--- START Supplied material ---
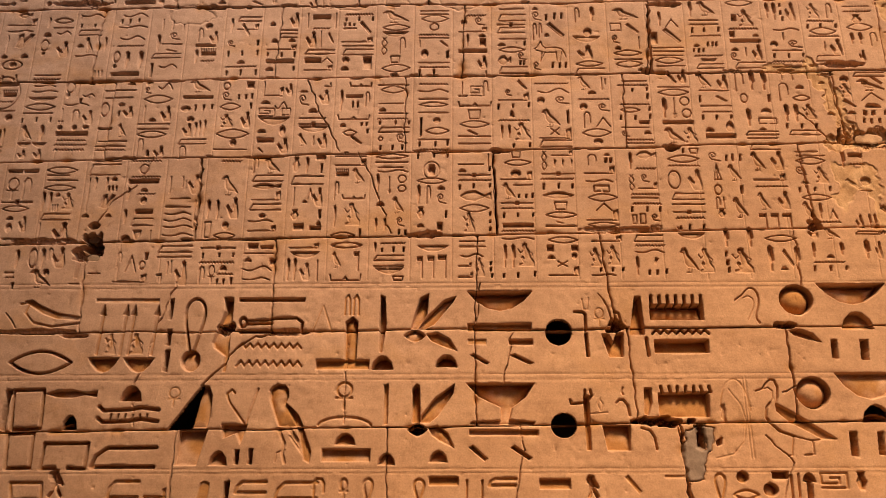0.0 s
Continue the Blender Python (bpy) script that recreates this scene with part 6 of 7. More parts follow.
gouge(((-1.42, 2.46), (-1.40, 2.49), (-1.37, 2.505), (-1.31, 2.50), (-1.285, 2.47), (-1.28, 2.41), (-1.30, 2.37), (-1.25, 2.33), (-1.20, 2.28), (-1.16, 2.20), (-1.26, 2.195), (-1.34, 2.20), (-1.385, 2.31), (-1.415, 2.39)), 0.040, 0.78)
gouge(((-1.30, 2.37), (-1.25, 2.33), (-1.20, 2.28), (-1.16, 2.20), (-1.21, 2.20), (-1.27, 2.31)), 0.055, 0.4)
scratch(((-1.34, 2.18), (-1.29, 2.08), (-1.30, 2.01), (-1.28, 1.94)), 0.022, 0.014)
scratch(((-1.26, 2.18), (-1.18, 2.08), (-1.11, 1.97)), 0.030, 0.016)
gouge(((-1.2, 2.19), (-1.16, 2.19), (-1.09, 2.02), (-1.1, 1.94), (-1.14, 1.96)), 0.035, 0.4)
scratch(((-1.25, 2.13), (-1.11, 1.95)), 0.014, 0.014)
scratch(((-1.28, 2.03), (-1.34, 2.01), (-1.35, 1.95)), 0.01, 0.008)


# ---- age: rubbed-out discs, cracks, holes and crumbled places ----
def rub_out(x, z, rx, rz, leave=0.004):
    ks, is_, xs, zs = window(x - 1.2 * rx, z - 1.2 * rz, x + 1.2 * rx, z + 1.2 * rz)
    q = np.hypot((xs - x) / rx, (zs - z) / rz) + 0.25 * small[ks, is_]
    k = np.clip((1 - q) * 9, 0, 1)
    part = relief[ks, is_]
    part[:] = part * (1 - k) + leave * k
    part += 0.009 * np.exp(-((q - 1.0) / 0.06) ** 2).astype(np.float32)
    pigment_shade[ks, is_] *= (1 - k)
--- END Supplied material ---
** Task to carry out **
Transcribe the material exactly, keeping every word and none of the pictures.

** Exercise response **
0.0 s
Continue the Blender Python (bpy) script that recreates this scene with part 6 of 7. More parts follow.
gouge(((-1.42, 2.46), (-1.40, 2.49), (-1.37, 2.505), (-1.31, 2.50), (-1.285, 2.47), (-1.28, 2.41), (-1.30, 2.37), (-1.25, 2.33), (-1.20, 2.28), (-1.16, 2.20), (-1.26, 2.195), (-1.34, 2.20), (-1.385, 2.31), (-1.415, 2.39)), 0.040, 0.78)
gouge(((-1.30, 2.37), (-1.25, 2.33), (-1.20, 2.28), (-1.16, 2.20), (-1.21, 2.20), (-1.27, 2.31)), 0.055, 0.4)
scratch(((-1.34, 2.18), (-1.29, 2.08), (-1.30, 2.01), (-1.28, 1.94)), 0.022, 0.014)
scratch(((-1.26, 2.18), (-1.18, 2.08), (-1.11, 1.97)), 0.030, 0.016)
gouge(((-1.2, 2.19), (-1.16, 2.19), (-1.09, 2.02), (-1.1, 1.94), (-1.14, 1.96)), 0.035, 0.4)
scratch(((-1.25, 2.13), (-1.11, 1.95)), 0.014, 0.014)
scratch(((-1.28, 2.03), (-1.34, 2.01), (-1.35, 1.95)), 0.01, 0.008)


# ---- age: rubbed-out discs, cracks, holes and crumbled places ----
def rub_out(x, z, rx, rz, leave=0.004):
    ks, is_, xs, zs = window(x - 1.2 * rx, z - 1.2 * rz, x + 1.2 * rx, z + 1.2 * rz)
    q = np.hypot((xs - x) / rx, (zs - z) / rz) + 0.25 * small[ks, is_]
    k = np.clip((1 - q) * 9, 0, 1)
    part = relief[ks, is_]
    part[:] = part * (1 - k) + leave * k
    part += 0.009 * np.exp(-((q - 1.0) / 0.06) ** 2).astype(np.float32)
    pigment_shade[ks, is_] *= (1 - k)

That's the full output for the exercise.